Gedung Raja Abdullah was conserved by Badan Warisan Malaysia in 1984, and in 1985, it was reopened as the State Museum's Muzium Timah.

Around 2016, the building were closed from the public.

In April 2026, the Selangor state government announced that Gedung Raja Abdullah would be relocated from its original site near Jambatan Tengku Kelana to a new location in Taman Bandar Diraja Klang, adjacent to the Tugu Keris and reopened as a tin museum.

==Design==
The architectural style of Gedung Raja Abdullah portrays a hybrid architectural infusion of several architectural influences, namely, the Dutch-colonial, Vernacular and Bugis architecture. Overall, the Dutch Colonial influence dominated the architectural design of Gedung Raja Abdullah, with its simple and without carving details at both windows and doors, column style, gable roof, thick stone wall, and building orientation.
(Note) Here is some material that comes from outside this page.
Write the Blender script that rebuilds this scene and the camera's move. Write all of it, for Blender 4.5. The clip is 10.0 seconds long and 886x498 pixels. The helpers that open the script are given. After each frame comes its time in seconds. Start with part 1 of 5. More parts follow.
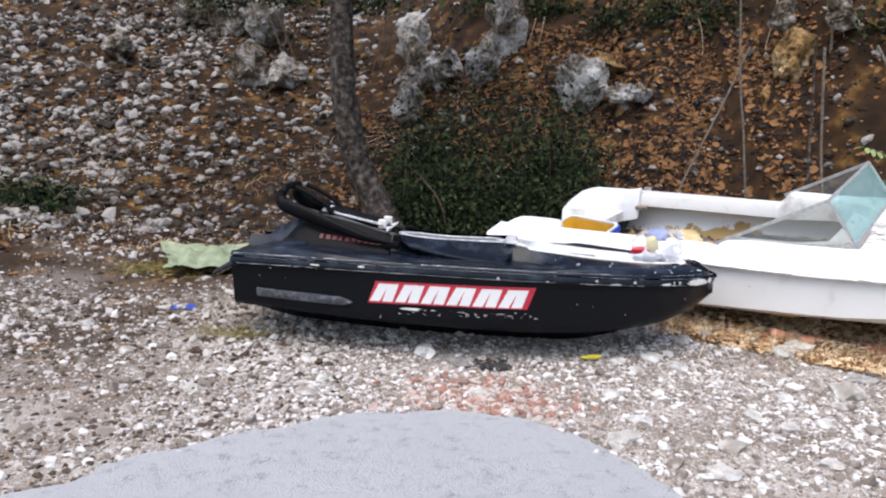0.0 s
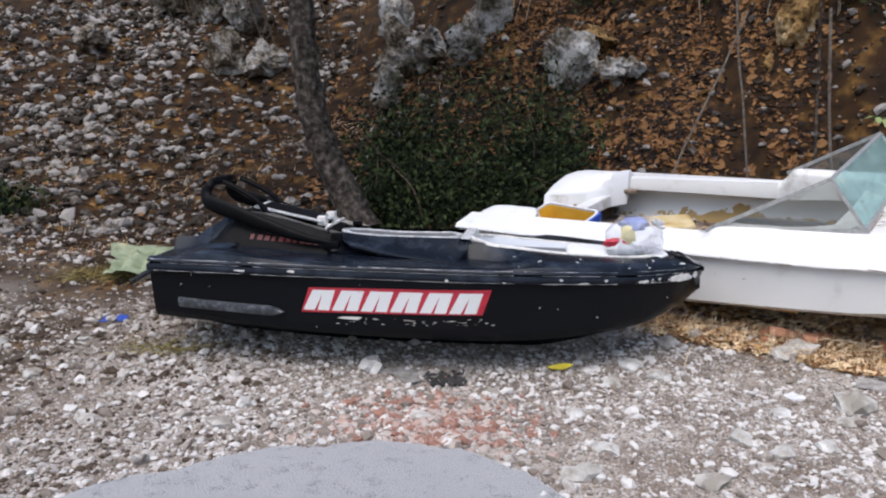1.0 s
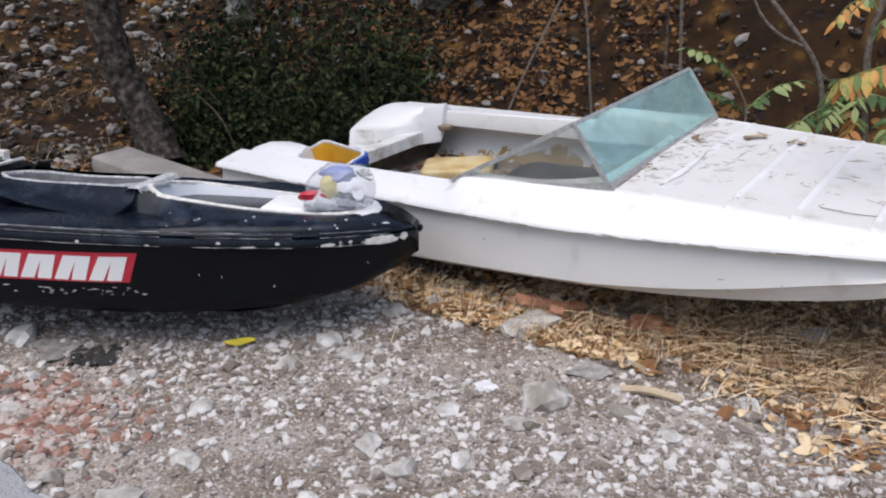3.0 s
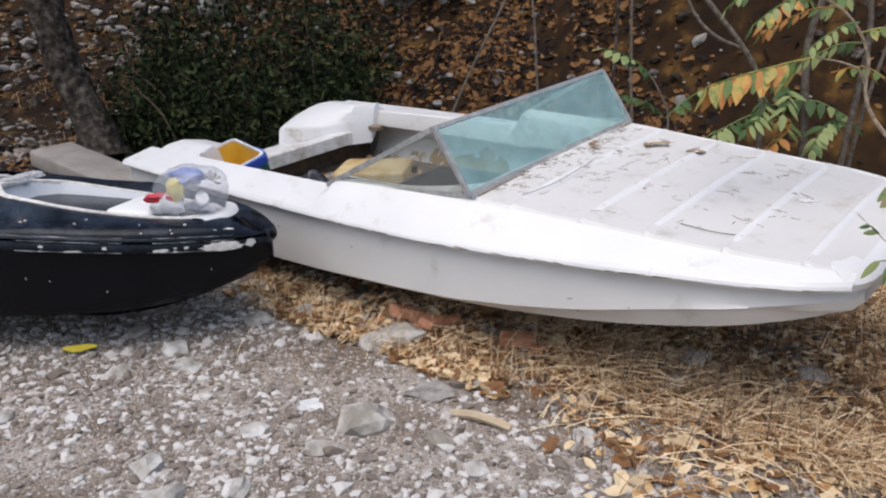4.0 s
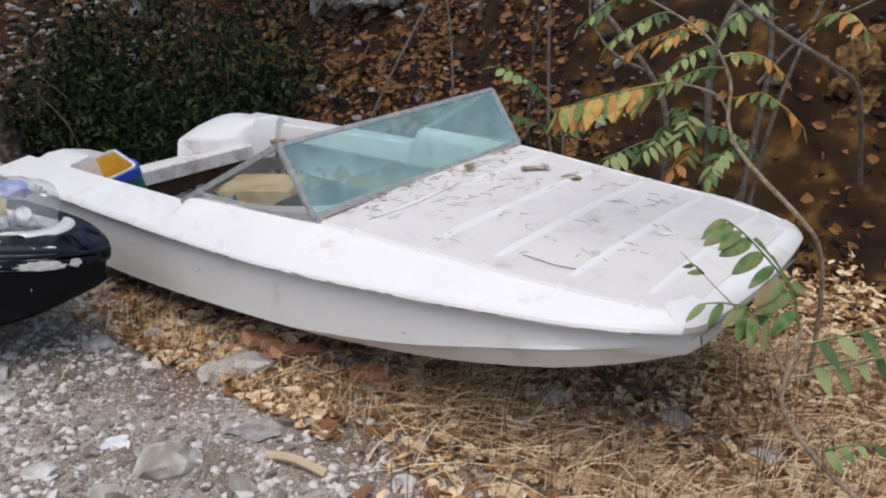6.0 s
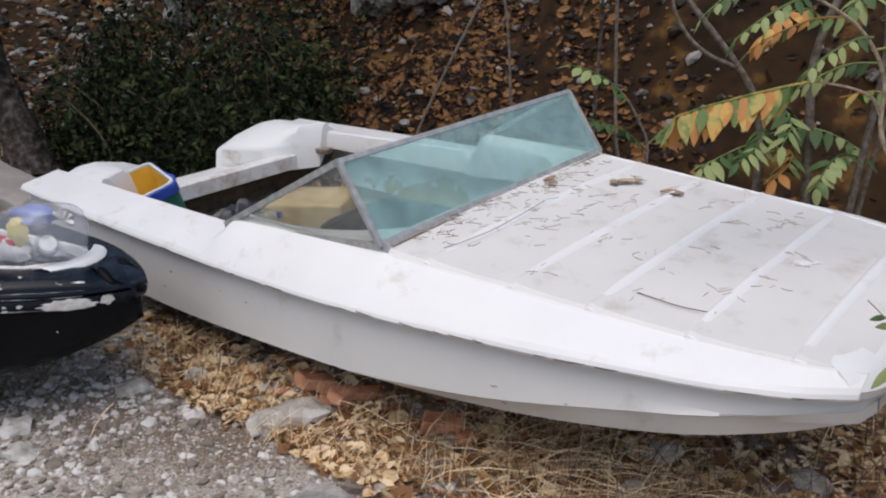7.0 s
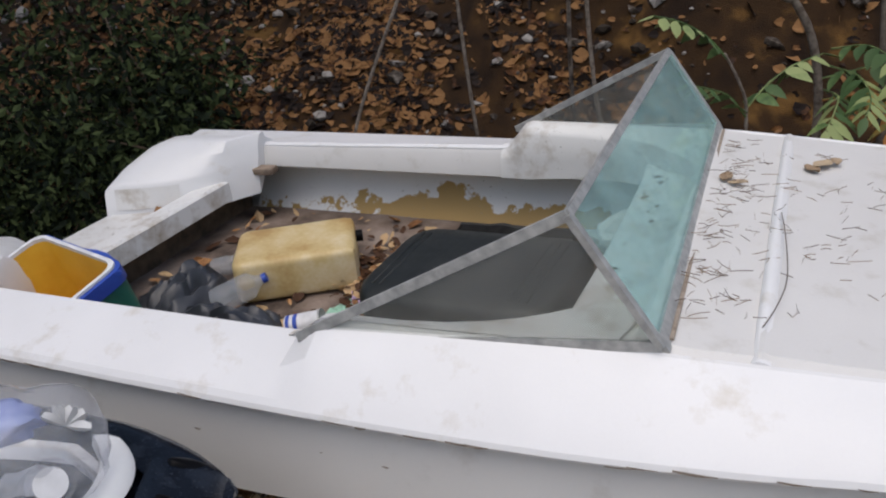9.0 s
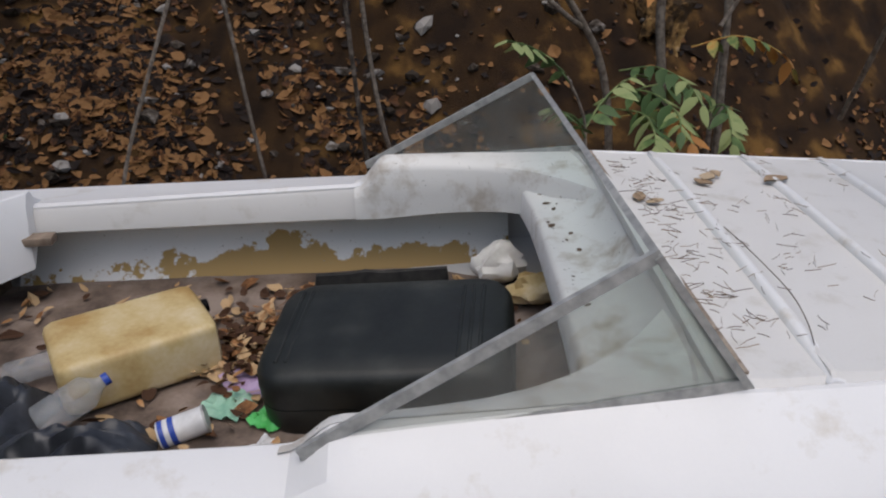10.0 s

Besides that, the local Malay Vernacular are displayed through the use of locally available building materials, such as stones and sands from Klang river and eggs, the usage of traditional Malay Wooden Tanggam joinery methods; timber framed thatched pitched roof; wooden windows and doors panels; including traditional Malay staircase railings design. The Bugis influence can be seen through the original open plan of the residential space planning of Gedung Raja Abdullah at the upper floor.